- [Given task]
Copy out all the lines exactly. Omit pictures.

- [Source excerpt]

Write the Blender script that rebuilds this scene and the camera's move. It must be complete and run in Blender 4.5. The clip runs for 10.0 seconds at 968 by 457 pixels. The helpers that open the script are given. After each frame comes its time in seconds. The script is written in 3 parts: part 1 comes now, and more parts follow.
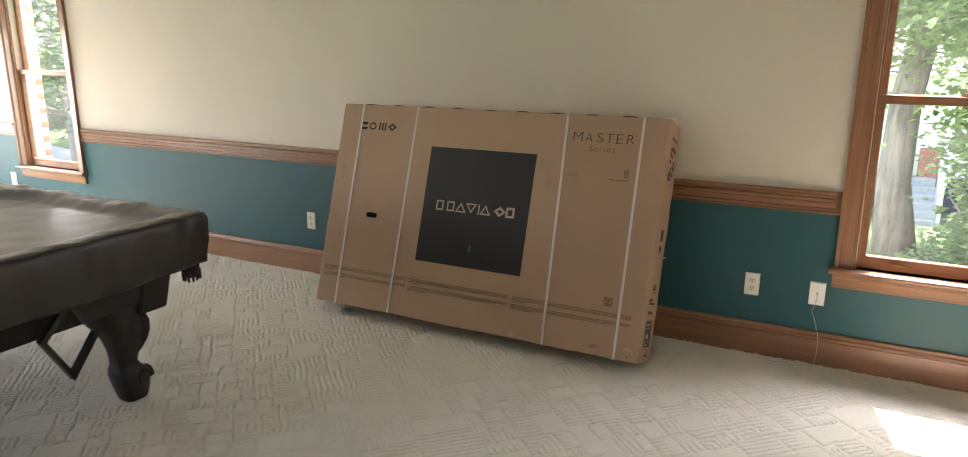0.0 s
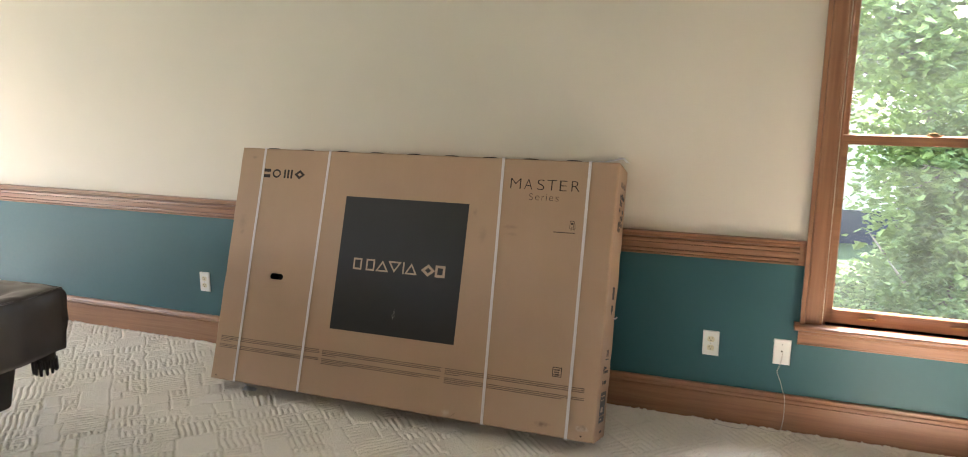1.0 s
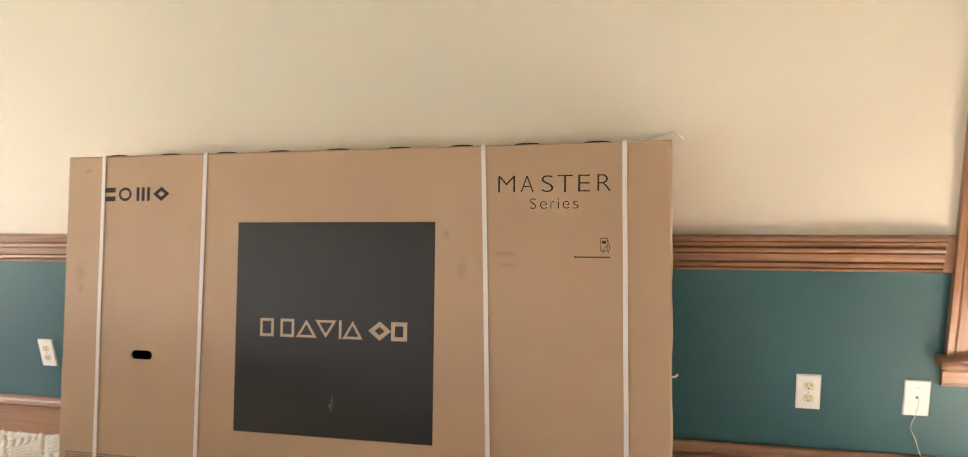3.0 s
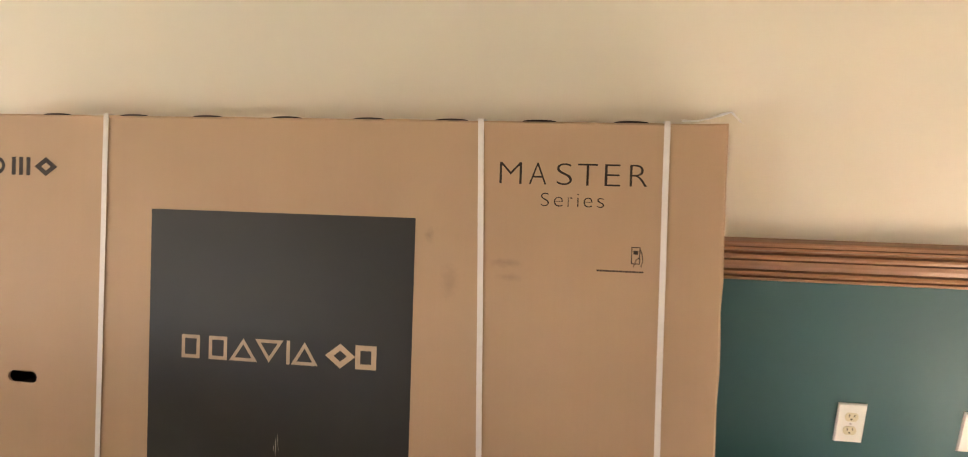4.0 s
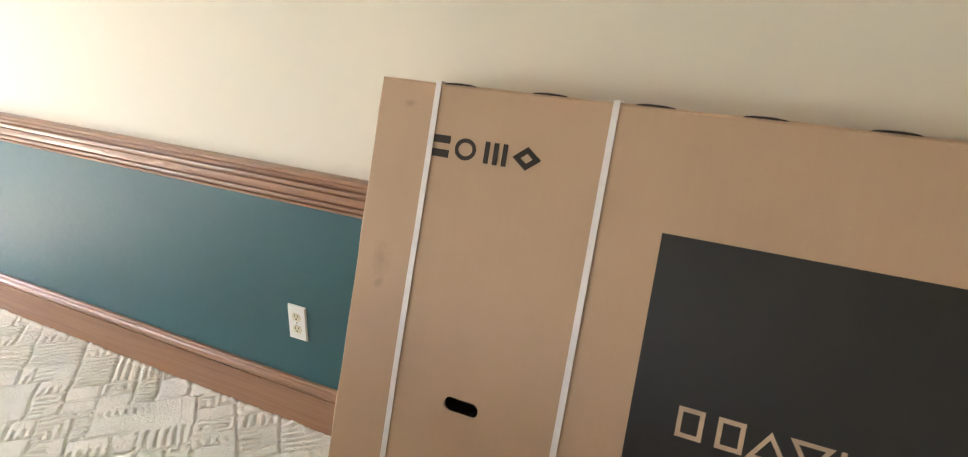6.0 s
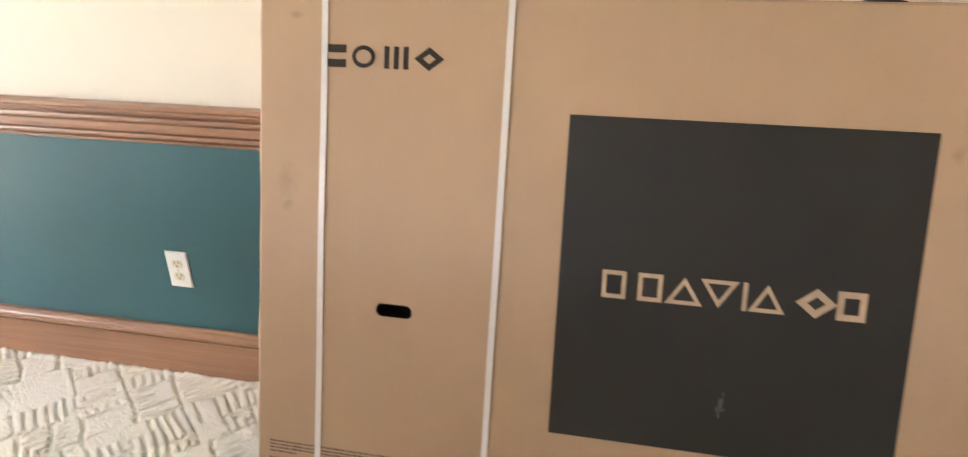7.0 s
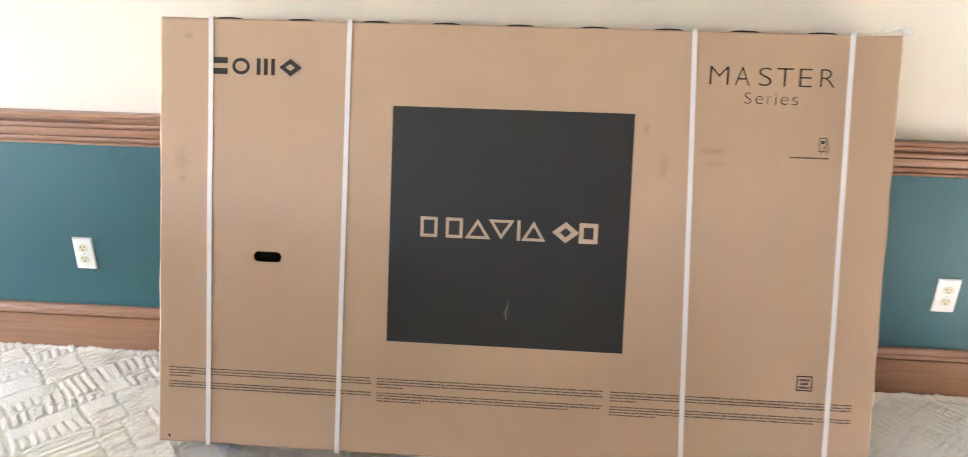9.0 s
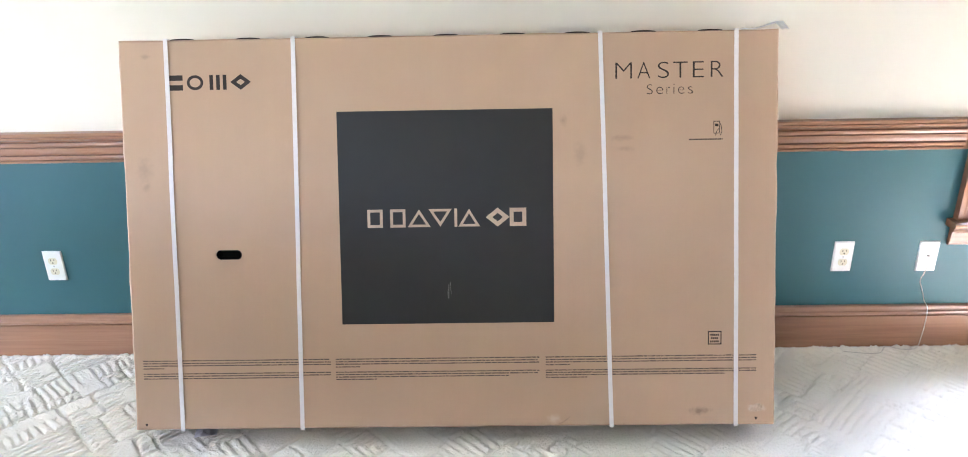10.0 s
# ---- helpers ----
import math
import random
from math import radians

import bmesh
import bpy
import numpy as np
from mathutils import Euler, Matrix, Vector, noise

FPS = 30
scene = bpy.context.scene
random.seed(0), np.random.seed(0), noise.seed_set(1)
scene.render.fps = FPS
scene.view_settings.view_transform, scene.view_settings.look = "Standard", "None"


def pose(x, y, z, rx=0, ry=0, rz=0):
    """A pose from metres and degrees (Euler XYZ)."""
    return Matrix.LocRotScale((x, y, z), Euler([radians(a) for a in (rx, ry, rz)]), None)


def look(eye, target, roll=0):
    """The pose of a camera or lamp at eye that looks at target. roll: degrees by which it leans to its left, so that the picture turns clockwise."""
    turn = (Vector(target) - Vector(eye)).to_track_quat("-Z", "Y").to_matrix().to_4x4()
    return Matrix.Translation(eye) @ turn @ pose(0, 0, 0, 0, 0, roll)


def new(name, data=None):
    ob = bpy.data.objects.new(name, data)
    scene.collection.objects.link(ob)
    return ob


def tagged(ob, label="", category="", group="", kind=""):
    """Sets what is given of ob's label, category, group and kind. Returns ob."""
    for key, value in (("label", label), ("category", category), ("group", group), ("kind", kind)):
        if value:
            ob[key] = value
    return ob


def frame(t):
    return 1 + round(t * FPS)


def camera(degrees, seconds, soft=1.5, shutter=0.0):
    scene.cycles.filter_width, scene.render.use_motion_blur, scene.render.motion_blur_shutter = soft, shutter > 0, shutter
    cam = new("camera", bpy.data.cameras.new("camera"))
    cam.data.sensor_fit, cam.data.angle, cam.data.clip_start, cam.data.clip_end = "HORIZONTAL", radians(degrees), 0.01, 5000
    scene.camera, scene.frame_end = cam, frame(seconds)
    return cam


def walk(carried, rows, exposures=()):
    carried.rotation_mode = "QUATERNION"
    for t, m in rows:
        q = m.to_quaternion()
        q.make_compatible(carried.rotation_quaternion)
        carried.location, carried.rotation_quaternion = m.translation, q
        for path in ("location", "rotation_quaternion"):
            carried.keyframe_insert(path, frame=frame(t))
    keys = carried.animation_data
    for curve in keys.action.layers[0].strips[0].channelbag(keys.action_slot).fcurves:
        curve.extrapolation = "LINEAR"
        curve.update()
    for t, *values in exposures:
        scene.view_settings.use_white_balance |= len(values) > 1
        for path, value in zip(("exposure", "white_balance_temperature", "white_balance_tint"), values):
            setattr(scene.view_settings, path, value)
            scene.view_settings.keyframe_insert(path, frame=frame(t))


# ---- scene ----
cam = camera(66.8, 10.0, soft=0.9, shutter=0.35)
PATH = [
    (0, (1.845, -3.78, 1.551), (0.94, -2.065, 1.064), 0.1),
    (0.5, (1.742, -3.626, 1.547), (0.939, -1.848, 1.105), 0.6),
    (1, (1.537, -3.37, 1.539), (0.851, -1.533, 1.15), 0.2),
    (1.5, (1.423, -3.055, 1.53), (0.601, -1.285, 1.091), -1.4),
    (2, (1.223, -2.826, 1.51), (0.437, -1.063, 0.986), -1.0),
    (2.5, (1.007, -2.57, 1.519), (0.493, -0.704, 1.014), -2.4),
    (3, (0.975, -2.255, 1.503), (0.484, -0.383, 1.001), -3.8),
    (3.2, (0.947, -2.142, 1.511), (0.439, -0.289, 0.959), -1.6),
    (4.3, (0.64, -1.675, 1.504), (0.352, 0.192, 0.845), -1.3),
    (4.5, (0.592, -1.589, 1.482), (0.071, 0.233, 0.843), 0.3),
    (5, (0.413, -1.496, 1.466), (-0.54, 0.142, 0.826), 0.8),
    (5.5, (0.152, -1.522, 1.464), (-0.842, 0.084, 0.805), -3.0),
    (5.7, (0.075, -1.512, 1.47), (-0.889, 0.109, 0.806), -1.1),
    (6.8, (-0.231, -1.591, 1.424), (-0.747, 0.135, 0.557), -0.5),
    (7, (-0.194, -1.642, 1.419), (-0.594, 0.109, 0.538), -0.9),
    (7.5, (-0.044, -1.786, 1.405), (-0.401, -0.072, 0.438), 2.5),
    (8, (-0.011, -1.983, 1.429), (-0.319, -0.194, 0.592), -0.4),
    (8.5, (-0.035, -2.103, 1.428), (-0.207, -0.346, 0.49), -0.2),
    (9, (0.055, -2.214, 1.442), (-0.075, -0.368, 0.684), 1.0),
    (9.5, (0.198, -2.325, 1.469), (0.096, -0.475, 0.715), 0.5),
    (10, (0.143, -2.445, 1.477), (0.108, -0.588, 0.734), -1.2),
]
EXPOSURES = [(0, 3.28, 6890, 21.6), (0.5, 3.62, 6690, 21.6), (1, 3.73, 6690, 23.6), (1.5, 4.08, 6990, 25.6), (2, 4.22, 7040, 25.6), (3, 4.41, 7290, 27.6), (4.5, 4.33, 7940, 30.6), (5, 4.47, 6940, 23.6), (5.5, 4.09, 6790, 22.6), (7, 4.56, 6840, 27.6), (8, 4.97, 6640, 25.6), (8.5, 4.97, 6440, 25.6), (9, 4.87, 6040, 25.6), (9.5, 4.85, 5565, 22.6), (10, 4.90, 5540, 23.6)]
walk(cam, [(t, look(eye, target, roll)) for t, eye, target, roll in PATH], EXPOSURES)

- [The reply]
Write the Blender script that rebuilds this scene and the camera's move. It must be complete and run in Blender 4.5. The clip runs for 10.0 seconds at 968 by 457 pixels. The helpers that open the script are given. After each frame comes its time in seconds. The script is written in 3 parts: part 1 comes now, and more parts follow.
0.0 s
1.0 s
3.0 s
4.0 s
6.0 s
7.0 s
9.0 s
10.0 s
# ---- helpers ----
import math
import random
from math import radians

import bmesh
import bpy
import numpy as np
from mathutils import Euler, Matrix, Vector, noise

FPS = 30
scene = bpy.context.scene
random.seed(0), np.random.seed(0), noise.seed_set(1)
scene.render.fps = FPS
scene.view_settings.view_transform, scene.view_settings.look = "Standard", "None"


def pose(x, y, z, rx=0, ry=0, rz=0):
    """A pose from metres and degrees (Euler XYZ)."""
    return Matrix.LocRotScale((x, y, z), Euler([radians(a) for a in (rx, ry, rz)]), None)


def look(eye, target, roll=0):
    """The pose of a camera or lamp at eye that looks at target. roll: degrees by which it leans to its left, so that the picture turns clockwise."""
    turn = (Vector(target) - Vector(eye)).to_track_quat("-Z", "Y").to_matrix().to_4x4()
    return Matrix.Translation(eye) @ turn @ pose(0, 0, 0, 0, 0, roll)


def new(name, data=None):
    ob = bpy.data.objects.new(name, data)
    scene.collection.objects.link(ob)
    return ob


def tagged(ob, label="", category="", group="", kind=""):
    """Sets what is given of ob's label, category, group and kind. Returns ob."""
    for key, value in (("label", label), ("category", category), ("group", group), ("kind", kind)):
        if value:
            ob[key] = value
    return ob


def frame(t):
    return 1 + round(t * FPS)


def camera(degrees, seconds, soft=1.5, shutter=0.0):
    scene.cycles.filter_width, scene.render.use_motion_blur, scene.render.motion_blur_shutter = soft, shutter > 0, shutter
    cam = new("camera", bpy.data.cameras.new("camera"))
    cam.data.sensor_fit, cam.data.angle, cam.data.clip_start, cam.data.clip_end = "HORIZONTAL", radians(degrees), 0.01, 5000
    scene.camera, scene.frame_end = cam, frame(seconds)
    return cam


def walk(carried, rows, exposures=()):
    carried.rotation_mode = "QUATERNION"
    for t, m in rows:
        q = m.to_quaternion()
        q.make_compatible(carried.rotation_quaternion)
        carried.location, carried.rotation_quaternion = m.translation, q
        for path in ("location", "rotation_quaternion"):
            carried.keyframe_insert(path, frame=frame(t))
    keys = carried.animation_data
    for curve in keys.action.layers[0].strips[0].channelbag(keys.action_slot).fcurves:
        curve.extrapolation = "LINEAR"
        curve.update()
    for t, *values in exposures:
        scene.view_settings.use_white_balance |= len(values) > 1
        for path, value in zip(("exposure", "white_balance_temperature", "white_balance_tint"), values):
            setattr(scene.view_settings, path, value)
            scene.view_settings.keyframe_insert(path, frame=frame(t))


# ---- scene ----
cam = camera(66.8, 10.0, soft=0.9, shutter=0.35)
PATH = [
    (0, (1.845, -3.78, 1.551), (0.94, -2.065, 1.064), 0.1),
    (0.5, (1.742, -3.626, 1.547), (0.939, -1.848, 1.105), 0.6),
    (1, (1.537, -3.37, 1.539), (0.851, -1.533, 1.15), 0.2),
    (1.5, (1.423, -3.055, 1.53), (0.601, -1.285, 1.091), -1.4),
    (2, (1.223, -2.826, 1.51), (0.437, -1.063, 0.986), -1.0),
    (2.5, (1.007, -2.57, 1.519), (0.493, -0.704, 1.014), -2.4),
    (3, (0.975, -2.255, 1.503), (0.484, -0.383, 1.001), -3.8),
    (3.2, (0.947, -2.142, 1.511), (0.439, -0.289, 0.959), -1.6),
    (4.3, (0.64, -1.675, 1.504), (0.352, 0.192, 0.845), -1.3),
    (4.5, (0.592, -1.589, 1.482), (0.071, 0.233, 0.843), 0.3),
    (5, (0.413, -1.496, 1.466), (-0.54, 0.142, 0.826), 0.8),
    (5.5, (0.152, -1.522, 1.464), (-0.842, 0.084, 0.805), -3.0),
    (5.7, (0.075, -1.512, 1.47), (-0.889, 0.109, 0.806), -1.1),
    (6.8, (-0.231, -1.591, 1.424), (-0.747, 0.135, 0.557), -0.5),
    (7, (-0.194, -1.642, 1.419), (-0.594, 0.109, 0.538), -0.9),
    (7.5, (-0.044, -1.786, 1.405), (-0.401, -0.072, 0.438), 2.5),
    (8, (-0.011, -1.983, 1.429), (-0.319, -0.194, 0.592), -0.4),
    (8.5, (-0.035, -2.103, 1.428), (-0.207, -0.346, 0.49), -0.2),
    (9, (0.055, -2.214, 1.442), (-0.075, -0.368, 0.684), 1.0),
    (9.5, (0.198, -2.325, 1.469), (0.096, -0.475, 0.715), 0.5),
    (10, (0.143, -2.445, 1.477), (0.108, -0.588, 0.734), -1.2),
]
EXPOSURES = [(0, 3.28, 6890, 21.6), (0.5, 3.62, 6690, 21.6), (1, 3.73, 6690, 23.6), (1.5, 4.08, 6990, 25.6), (2, 4.22, 7040, 25.6), (3, 4.41, 7290, 27.6), (4.5, 4.33, 7940, 30.6), (5, 4.47, 6940, 23.6), (5.5, 4.09, 6790, 22.6), (7, 4.56, 6840, 27.6), (8, 4.97, 6640, 25.6), (8.5, 4.97, 6440, 25.6), (9, 4.87, 6040, 25.6), (9.5, 4.85, 5565, 22.6), (10, 4.90, 5540, 23.6)]
walk(cam, [(t, look(eye, target, roll)) for t, eye, target, roll in PATH], EXPOSURES)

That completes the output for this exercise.